- **EXERCISE GOAL**
Set down each record below precisely, skipping the pictures.

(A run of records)
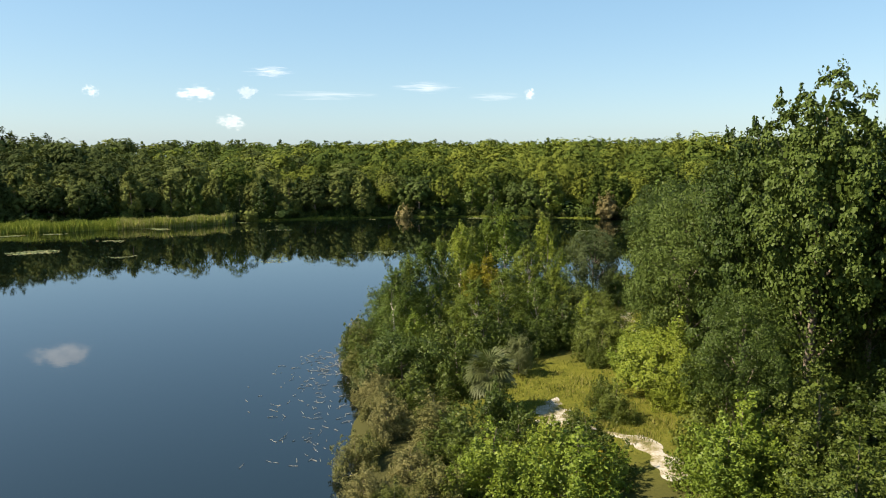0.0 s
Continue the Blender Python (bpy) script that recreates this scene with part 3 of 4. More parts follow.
# ---- the wooded point under the drone: model, x, y, height, width, words ----
GUM_WORDS = "young sweetgum with glossy green leaves and a pointed crown"
YELLOW_WORDS = "slender sweetgum with leaves turning yellow"
POINT_TREES = [
    (GUMS, -2.2, 69.2, 9.7, 1.1, GUM_WORDS), (GUMS, -3.6, 69.6, 8.4, 1.2, GUM_WORDS), (GUMS, -4.6, 66.5, 7.6, 1.42, GUM_WORDS), (GUMS, -0.5, 71.0, 9.6, 0.95, GUM_WORDS), (YELLOW_GUMS, 2.5, 73.2, 7.2, 1.1, YELLOW_WORDS),
    (LIME_GUMS, 1.4, 76.8, 9.6, 1.1, GUM_WORDS), (LIME_GUMS, 1.6, 79.5, 10.6, 1.06, GUM_WORDS), (YELLOW_GUMS, 4.0, 73.5, 7.8, 1.18, YELLOW_WORDS),
    (LIME_GUMS, 6.3, 82.0, 11.9, 1.42, GUM_WORDS), (LIME_GUMS, 4.2, 83.0, 11.1, 0.84, GUM_WORDS), (GUMS, 2.7, 82.4, 10.2, 0.8, GUM_WORDS), (LIME_GUMS, 10.5, 82.2, 11.1, 0.85, "narrow lime-green sweetgum with a sharp tip"),
    (GUMS, 8.2, 77.5, 8.6, 1.36, GUM_WORDS), (GUMS, 13.2, 87.5, 7.0, 1.06, "dark green sapling beside the water"),
    (GUMS, 10.8, 76.0, 6.4, 1.47, GUM_WORDS), (GUMS, 5.4, 70.5, 7.0, 1.42, GUM_WORDS), (GUMS, 2.4, 66.0, 6.6, 1.53, GUM_WORDS), (GUMS, 8.6, 70.0, 6.2, 1.53, GUM_WORDS),
    (GREY_OAKS, 16.9, 87.8, 9.3, 0.76, "grey-green oak leaning over the water's edge"), (OAKS, 28.2, 98.5, 14.4, 0.72, "large dark live oak hung with moss"),
    (OAKS, 33.5, 106.0, 12.5, 0.95, "dark live oak at the tip of the point"), (HIGH_OAKS, 26.4, 91.6, 13.2, 0.95, "dark live oak shading the footpath"),
    (OAKS, 30.5, 88.5, 14.0, 0.9, "tall dark oak with moss beside the footpath"), (HIGH_OAKS, 31.0, 94.5, 14.0, 0.95, "large dark live oak hung with moss"),
    (OAKS, 36.0, 99.0, 14.5, 0.9, "large dark live oak hung with moss"), (OAKS, 37.5, 92.0, 15.0, 0.8, "tall oak smothered in green vines"),
    # east of the clearing and the footpath
    (DARK_OAKS, 22.8, 46.5, 21.8, 0.72, "very tall broad-leaved tree with an uneven top"), (DARK_OAKS, 21.6, 53.0, 19.6, 0.7, "tall oak smothered in green vines"),
    (VINE_OAKS, 16.6, 42.0, 9.4, 0.72, "oak smothered in green vines"), (OAKS, 18.9, 58.8, 13.2, 0.74, "tall oak smothered in green vines"), (OAKS, 21.0, 64.8, 15.6, 0.72, "tall oak smothered in green vines"),
    (OAKS, 21.8, 71.4, 11.6, 0.66, "oak smothered in green vines"), (OAKS, 25.4, 77.2, 13.0, 0.72, "tall oak smothered in green vines"), (OAKS, 29.0, 80.5, 13.5, 0.85, "tall oak smothered in green vines"),
    (DARK_OAKS, 27.6, 49.5, 18.5, 0.8, "tall oak smothered in green vines"), (DARK_OAKS, 27.2, 58.5, 16.5, 0.8, "tall oak smothered in green vines"), (TALL_OAKS, 27.8, 68.0, 15.5, 0.8, "tall oak smothered in green vines"),
    (TALL_OAKS, 33.0, 61.5, 16.0, 0.9, "tall oak smothered in green vines"), (DARK_OAKS, 35.0, 72.5, 15.5, 0.9, "tall oak smothered in green vines"), (DARK_OAKS, 38.0, 82.0, 15.5, 0.9, "tall oak smothered in green vines"),
    (DARK_OAKS, 29.0, 41.0, 17.5, 0.85, "tall oak smothered in green vines"),
]
YOUNG_PINE.coloured(LIME_LEAF, BARK).plant("pine_tree", 22.5, 81.8, 5.2, "young pine with bright green needles beside the footpath", "", 1.0)
for kinds, x, y, height, width, words in POINT_TREES:
    pick(kinds).plant("oak_tree" if "oak" in words else "sweetgum_tree", x, y, height, words, "trees on the wooded point", width)

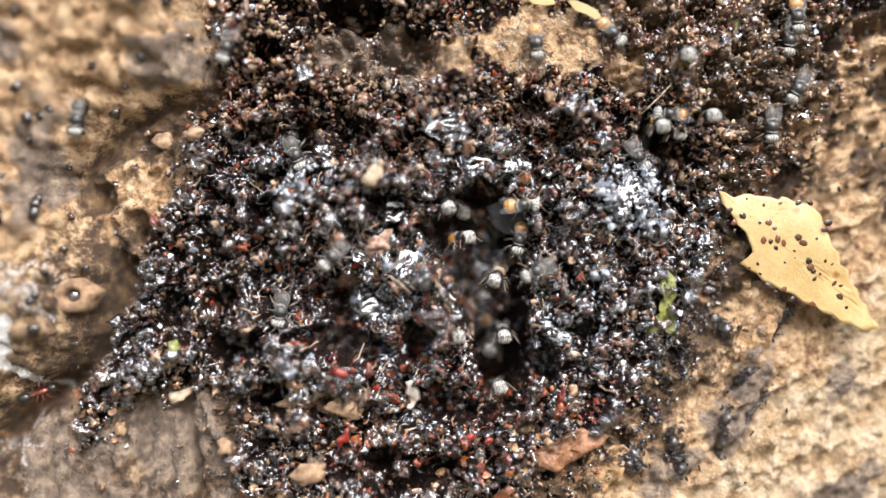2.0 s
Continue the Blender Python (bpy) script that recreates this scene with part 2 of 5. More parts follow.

- **RESPONSE TO THIS EXERCISE**
0.0 s
Continue the Blender Python (bpy) script that recreates this scene with part 3 of 4. More parts follow.
# ---- the wooded point under the drone: model, x, y, height, width, words ----
GUM_WORDS = "young sweetgum with glossy green leaves and a pointed crown"
YELLOW_WORDS = "slender sweetgum with leaves turning yellow"
POINT_TREES = [
    (GUMS, -2.2, 69.2, 9.7, 1.1, GUM_WORDS), (GUMS, -3.6, 69.6, 8.4, 1.2, GUM_WORDS), (GUMS, -4.6, 66.5, 7.6, 1.42, GUM_WORDS), (GUMS, -0.5, 71.0, 9.6, 0.95, GUM_WORDS), (YELLOW_GUMS, 2.5, 73.2, 7.2, 1.1, YELLOW_WORDS),
    (LIME_GUMS, 1.4, 76.8, 9.6, 1.1, GUM_WORDS), (LIME_GUMS, 1.6, 79.5, 10.6, 1.06, GUM_WORDS), (YELLOW_GUMS, 4.0, 73.5, 7.8, 1.18, YELLOW_WORDS),
    (LIME_GUMS, 6.3, 82.0, 11.9, 1.42, GUM_WORDS), (LIME_GUMS, 4.2, 83.0, 11.1, 0.84, GUM_WORDS), (GUMS, 2.7, 82.4, 10.2, 0.8, GUM_WORDS), (LIME_GUMS, 10.5, 82.2, 11.1, 0.85, "narrow lime-green sweetgum with a sharp tip"),
    (GUMS, 8.2, 77.5, 8.6, 1.36, GUM_WORDS), (GUMS, 13.2, 87.5, 7.0, 1.06, "dark green sapling beside the water"),
    (GUMS, 10.8, 76.0, 6.4, 1.47, GUM_WORDS), (GUMS, 5.4, 70.5, 7.0, 1.42, GUM_WORDS), (GUMS, 2.4, 66.0, 6.6, 1.53, GUM_WORDS), (GUMS, 8.6, 70.0, 6.2, 1.53, GUM_WORDS),
    (GREY_OAKS, 16.9, 87.8, 9.3, 0.76, "grey-green oak leaning over the water's edge"), (OAKS, 28.2, 98.5, 14.4, 0.72, "large dark live oak hung with moss"),
    (OAKS, 33.5, 106.0, 12.5, 0.95, "dark live oak at the tip of the point"), (HIGH_OAKS, 26.4, 91.6, 13.2, 0.95, "dark live oak shading the footpath"),
    (OAKS, 30.5, 88.5, 14.0, 0.9, "tall dark oak with moss beside the footpath"), (HIGH_OAKS, 31.0, 94.5, 14.0, 0.95, "large dark live oak hung with moss"),
    (OAKS, 36.0, 99.0, 14.5, 0.9, "large dark live oak hung with moss"), (OAKS, 37.5, 92.0, 15.0, 0.8, "tall oak smothered in green vines"),
    # east of the clearing and the footpath
    (DARK_OAKS, 22.8, 46.5, 21.8, 0.72, "very tall broad-leaved tree with an uneven top"), (DARK_OAKS, 21.6, 53.0, 19.6, 0.7, "tall oak smothered in green vines"),
    (VINE_OAKS, 16.6, 42.0, 9.4, 0.72, "oak smothered in green vines"), (OAKS, 18.9, 58.8, 13.2, 0.74, "tall oak smothered in green vines"), (OAKS, 21.0, 64.8, 15.6, 0.72, "tall oak smothered in green vines"),
    (OAKS, 21.8, 71.4, 11.6, 0.66, "oak smothered in green vines"), (OAKS, 25.4, 77.2, 13.0, 0.72, "tall oak smothered in green vines"), (OAKS, 29.0, 80.5, 13.5, 0.85, "tall oak smothered in green vines"),
    (DARK_OAKS, 27.6, 49.5, 18.5, 0.8, "tall oak smothered in green vines"), (DARK_OAKS, 27.2, 58.5, 16.5, 0.8, "tall oak smothered in green vines"), (TALL_OAKS, 27.8, 68.0, 15.5, 0.8, "tall oak smothered in green vines"),
    (TALL_OAKS, 33.0, 61.5, 16.0, 0.9, "tall oak smothered in green vines"), (DARK_OAKS, 35.0, 72.5, 15.5, 0.9, "tall oak smothered in green vines"), (DARK_OAKS, 38.0, 82.0, 15.5, 0.9, "tall oak smothered in green vines"),
    (DARK_OAKS, 29.0, 41.0, 17.5, 0.85, "tall oak smothered in green vines"),
]
YOUNG_PINE.coloured(LIME_LEAF, BARK).plant("pine_tree", 22.5, 81.8, 5.2, "young pine with bright green needles beside the footpath", "", 1.0)
for kinds, x, y, height, width, words in POINT_TREES:
    pick(kinds).plant("oak_tree" if "oak" in words else "sweetgum_tree", x, y, height, words, "trees on the wooded point", width)

2.0 s
Continue the Blender Python (bpy) script that recreates this scene with part 2 of 5. More parts follow.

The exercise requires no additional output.